Mozilla’s Firefox browser has been a thorn in the side of the digital advertising industry ever since it decided to automatically block all third party cookies a year ago.
Advertisers and data collection firms use those cookies to learn about people’s browsing habits so they can target them with ads they’ll be likely to click on, and the cookies have for years been the backbone of the digital advertising ecosystem. The Feb. 2013 move made Mozilla public enemy No. 1 among the online advertising community, and Interactive Advertising Bureau general counsel Mike Zaneis called it a “nuclear first strike against [the] ad industry.”
A year later, the landscape has changed dramatically. The third-party cookie is in decline with major tech companies like Microsoft and Google working to develop their own proprietary tracking technologies. And now, Firefox will be serving its users ads directly from the moment they open the browser.
Mozilla announced on its Content Services blog that when first-time Firefox users open the program for the first time, they will see links to content where the browser usually displays a user’s most visited sites. And some of those pieces of suggested content will be “sponsored content from hand-picked partners to help support Mozilla’s pursuit of our mission.”
Mozilla said the “Directory Tiles” program is being done to make Firefox more sustainable and improve the first-time user experience.
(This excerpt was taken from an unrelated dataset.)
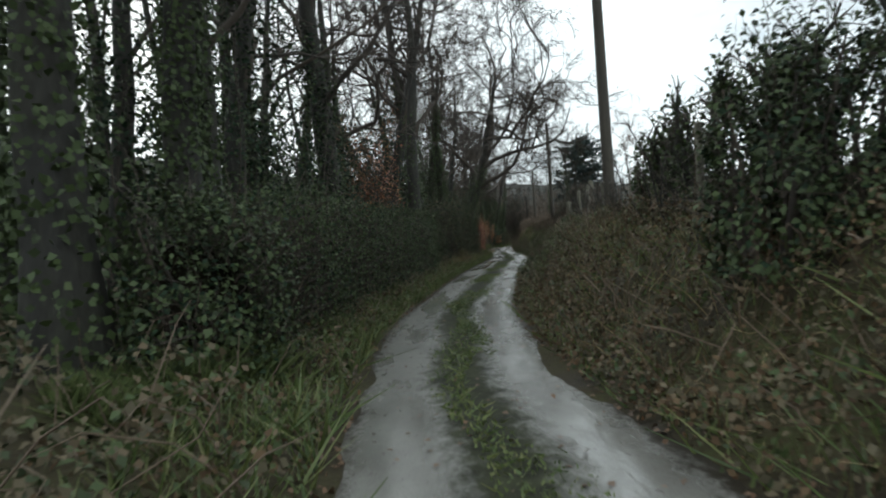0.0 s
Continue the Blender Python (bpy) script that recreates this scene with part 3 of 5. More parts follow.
def hedge(name, label, side, stretch, seed, mats, twig=M_TWIG, density=420, leaf=(0.04, 0.085), twigs=60, twig_len=(0.15, 0.45), ragged=0.12, bare_top=0.0, core=True, category="hedge", stems_up=0.0, upright=0.3, own=None, fine=False, stub=(0.5, 1.1), core_high=1.0, thin=1.0):
    """A hedge along the lane. stretch: rows of station, inner offset, depth, base height above ground, top height (absolute)."""
    rng = np.random.default_rng(seed)
    st = np.array(stretch, float)
    root = thing(name, label, category)
    y0, y1 = st[0, 0], st[-1, 0]
    if own:                                   # stations are metres along a line of its own
        o_line = smooth_line(own, 0.4)
        o_right = rights(o_line)

        def place(s, off):
            k = np.clip(np.asarray(s) / 0.4, 0, len(o_line) - 1.01)
            i = k.astype(int)
            f = (k - i)[..., None]
            return o_line[i] * (1 - f) + o_line[i + 1] * f + o_right[i] * np.asarray(off)[..., None]

        def right_at(s):
            return o_right[np.clip((np.asarray(s) / 0.4).astype(int), 0, len(o_line) - 1)]
    else:
        place = along

        def right_at(s):
            return LINE_R[np.clip(np.searchsorted(LINE[:, 1], s), 0, len(LINE) - 1)]

    def prof(y):
        return [np.interp(y, st[:, 0], st[:, k]) for k in range(1, 5)]

    # added closed shell whose dark colour stands in for shade between the twigs
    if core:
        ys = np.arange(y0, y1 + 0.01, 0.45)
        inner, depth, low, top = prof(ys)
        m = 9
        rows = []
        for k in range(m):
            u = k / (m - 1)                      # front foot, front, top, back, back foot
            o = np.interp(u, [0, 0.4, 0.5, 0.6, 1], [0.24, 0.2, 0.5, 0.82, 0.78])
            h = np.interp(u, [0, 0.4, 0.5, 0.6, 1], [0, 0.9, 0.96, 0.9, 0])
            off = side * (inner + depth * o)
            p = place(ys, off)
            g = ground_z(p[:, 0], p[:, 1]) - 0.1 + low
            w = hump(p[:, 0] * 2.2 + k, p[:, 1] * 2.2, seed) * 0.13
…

“We are excited about Directory Tiles because it has inherent value to our users, it aligns with our vision of a better Internet through trust and transparency, and it helps Mozilla become more diversified and sustainable as a project,” Mozilla VP of content services Darren Herman wrote on the blog. “While we have not worked out the entire product roadmap, we are beginning to talk to content partners about the opportunity, and plan to start showing Directory Tiles to new Firefox users as soon as we have the user experience right.”